In light of the FDA’s approval, Celltrion provided Notice of Commercial Marketing under the BPCIA, indicating that it intends to begin commercial sales of its biosimilar on October 2, 2016, with certain reservations.

In response, on April 12, 2016, Janssen sent a letter to the Court requesting an expedited trial.  The Court had previously indicated that it may prefer to consolidate a hearing on a preliminary injunction with a trial on the merits, which would result in a permanent injunction.  Claiming that sales of Celltrion’s biosimilar would cause “irreparable harm,” Janssen’s request signals its hope that a permanent injunction can be decided before Celltrion’s projected October 2, 2016 launch.  In its letter to the Court, Janssen alleges that Celltrion’s cell culture media, used to make its biosimilar, infringes the ’083 patent under the doctrine of equivalents and that it has compiled “powerful evidence” in the form of admissions and recently completed independent scientific testing.  Specifically, a research firm determined that 12 changes to the claimed concentration ranges in Celltrion’s accused media do not result in a significant difference in performance.  Janssen has therefore asked the Court to move the trial date from February 2017 to September 2016.  Janssen indicates that it intends to confer with the defendants, and, if necessary, file a formal motion if defendants oppose Janssen’s scheduling proposal.

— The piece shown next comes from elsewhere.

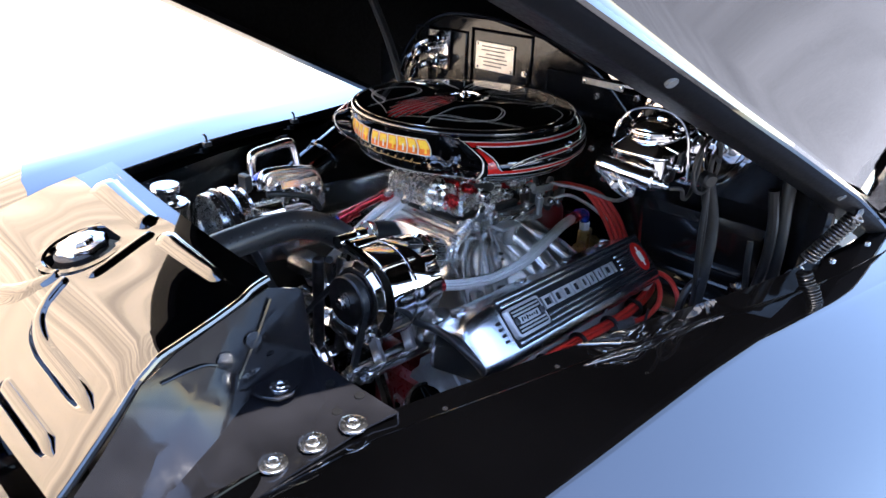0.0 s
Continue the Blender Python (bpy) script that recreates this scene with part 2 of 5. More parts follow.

Janssen’s letter also implies that the dispute regarding Celltron’s Notice of Commercial Marketing is mooted.  Under the BPCIA, Celltrion was required to provide notice 180 days before commercial marketing.  The Federal Circuit in Amgen held that Notice of Commercial Marketing was only effective after FDA approval, and the parties disputed whether this holding was limited to situations in which parties failed to go through the BPCIA’s “patent dance” and, if so, whether Celltrion had followed the “patent dance” procedures.  These issues were in dispute even though another district court (Amgen v. Apotex, S.D. Fla. 15-cv-61631) has already held that notice of commercialization can only be given after FDA approval, even if the applicant complies with the provisions of the patent dance. Now, however, Janssen’s letter indicates that Celltrion provided a second Notice of Commercial Marketing after FDA approval on April 5, 2016, with a target launch date 180 days after FDA approval (October 2, 2016).  Thus, there appears to no longer be a dispute regarding Celltrion’s first Notice of Commercial Marketing.